Get closer to the culture
With larger cruise ships featuring multiple bars, restaurants, casinos and entertainment rooms, there is a danger of distracting oneself from the culture of the destination. Tours in smaller ships tend to focus on what's outside, with educational films and lectures being much more commonplace. Instead of spending hours in the bar waiting for the next port, you can go up onto the deck and have a swim alongside the ship as it anchors in a little cove – an experience that just isn't offered on the larger vessels. There is a greater connection to the ocean and much more of that seafaring feeling. The ocean is ever present – a wonderful romantic companion to your trip, rather than being just a mere detail. Many of the cabins even open directly onto outdoor passages, meaning you'll be as close to the water as it is possible to be at all times.
Smaller doesn't have to mean less luxurious. You might be surprised by the level of luxury you can encounter on a smaller vessel cruise, and because everything is more personal, you'll only appreciate it even more. Expect comfortable beds, private bathrooms, televisions, lounges and much more besides – although you may have to pay extra for some of these, as you would on a larger cruise.

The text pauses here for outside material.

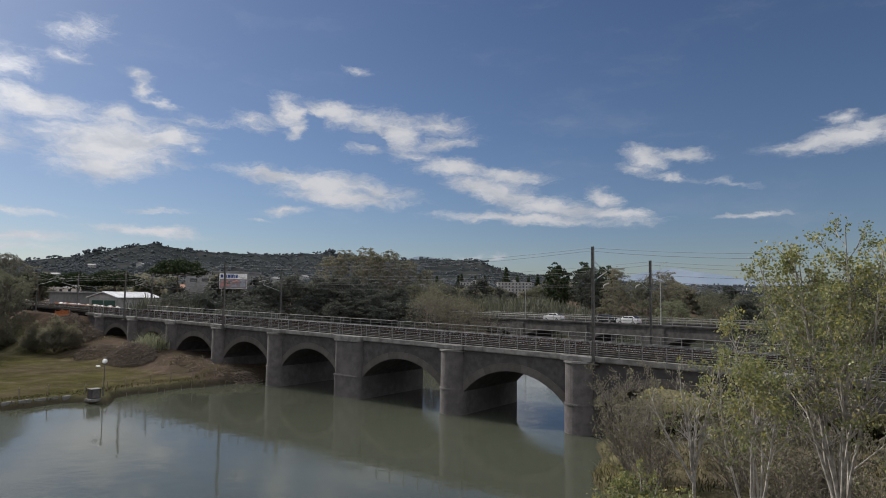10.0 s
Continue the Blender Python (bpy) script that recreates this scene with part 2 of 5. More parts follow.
TWIG_LEAF = leaf_material("withered_leaves", [(0.0, (0.092, 0.086, 0.064)), (0.5, (0.143, 0.133, 0.097)), (0.85, (0.185, 0.185, 0.107)), (1.0, (0.250, 0.246, 0.162))], 0.4, 0.55)
GREY_LEAF = leaf_material("grey_poplar_leaves", [(0.0, (0.102, 0.106, 0.081)), (0.5, (0.153, 0.149, 0.111)), (0.85, (0.200, 0.174, 0.123)), (1.0, (0.246, 0.204, 0.140))], 0.5, 0.6, spread=0.25)
WILLOW_LEAF = leaf_material("willow_leaves", [(0.0, (0.12, 0.14, 0.092)), (0.5, (0.175, 0.19, 0.125)), (1.0, (0.24, 0.245, 0.17))], 0.62, 0.6, spread=0.2)
OLIVE_LEAF = leaf_material("olive_leaves", [(0.0, (0.064, 0.070, 0.051)), (0.5, (0.102, 0.107, 0.077)), (1.0, (0.154, 0.150, 0.112))], 0.5, 0.6,
                           spread=0.3)
AUTUMN_LEAF = leaf_material("autumn_leaves", [(0.0, (0.078, 0.075, 0.056)), (0.45, (0.121, 0.109, 0.076)), (0.8, (0.168, 0.141, 0.090)),
                                              (1.0, (0.259, 0.195, 0.102))], 0.55, 0.6, spread=0.25)
PINE_LEAF = leaf_material("pine_needles", [(0.0, (0.014, 0.026, 0.012)), (0.6, (0.03, 0.045, 0.018)), (1.0, (0.05, 0.065, 0.025))], 0.1, 0.6)
REED = leaf_material("reeds", [(0.0, (0.10, 0.115, 0.075)), (0.45, (0.17, 0.18, 0.125)), (0.8, (0.25, 0.25, 0.18)), (1.0, (0.34, 0.33, 0.25))], 0.4,
                     0.5)
FAR_REED = leaf_material("dull_reeds", [(0.0, (0.054, 0.061, 0.045)), (0.45, (0.086, 0.090, 0.068)), (0.8, (0.126, 0.126, 0.095)), (1.0, (0.180, 0.171, 0.135))], 0.25, 0.6)
DRY = leaf_material("dry_grass", [(0.0, (0.074, 0.077, 0.031)), (0.5, (0.157, 0.139, 0.067)), (1.0, (0.274, 0.244, 0.134))], 0.2, 0.6)
GREEN_GRASS = leaf_material("grass_blades", [(0.0, (0.024, 0.026, 0.010)), (0.5, (0.043, 0.041, 0.016)), (1.0, (0.079, 0.067, 0.037))], 0.25, 0.7, tint=(0.97, 0.98, 0.5))
# bluish haze tint in the colour, lightened to offset the trees' shaded fronts
HAZY_HILL_LEAF = leaf_material("hazy_hill_trees", [(0.0, (0.075, 0.084, 0.095)), (0.6, (0.093, 0.105, 0.115)), (1.0, (0.118, 0.124, 0.126))], 0.0, 1.0, spec=0.0)
PALE_BARK = material("pale_bark", [(0.0, (0.14, 0.127, 0.11)), (0.5, (0.25, 0.23, 0.205)), (1.0, (0.37, 0.35, 0.32))], 5.0, 0.8, 0.5, 18.0)
TWIG_BARK = material("twig_bark", [(0.0, (0.105, 0.088, 0.074)), (1.0, (0.216, 0.192, 0.168))], 4.0, 0.9, 0.3, 20.0)
DARK_BARK = material("dark_bark", [(0.0, (0.045, 0.036, 0.028)), (1.0, (0.12, 0.10, 0.08))], 4.0, 0.9, 0.6, 14.0)
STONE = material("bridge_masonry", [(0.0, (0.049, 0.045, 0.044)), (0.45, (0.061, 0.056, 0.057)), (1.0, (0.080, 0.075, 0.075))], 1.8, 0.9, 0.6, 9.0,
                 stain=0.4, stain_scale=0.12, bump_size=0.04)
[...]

So to sum up – a cruise on a smaller vessel certainly offers a different experience, but it's certainly no less luxurious or comfortable. There is a greater focus on the destination and the journey, and much more of that feeling of being at sea. If you've never been on a cruise before – or if you think you'd enjoy a change from the larger ship cruises – you should definitely give it a try. With an intimate atmosphere and a varied itinerary awaiting you, it's likely you'll come away smiling.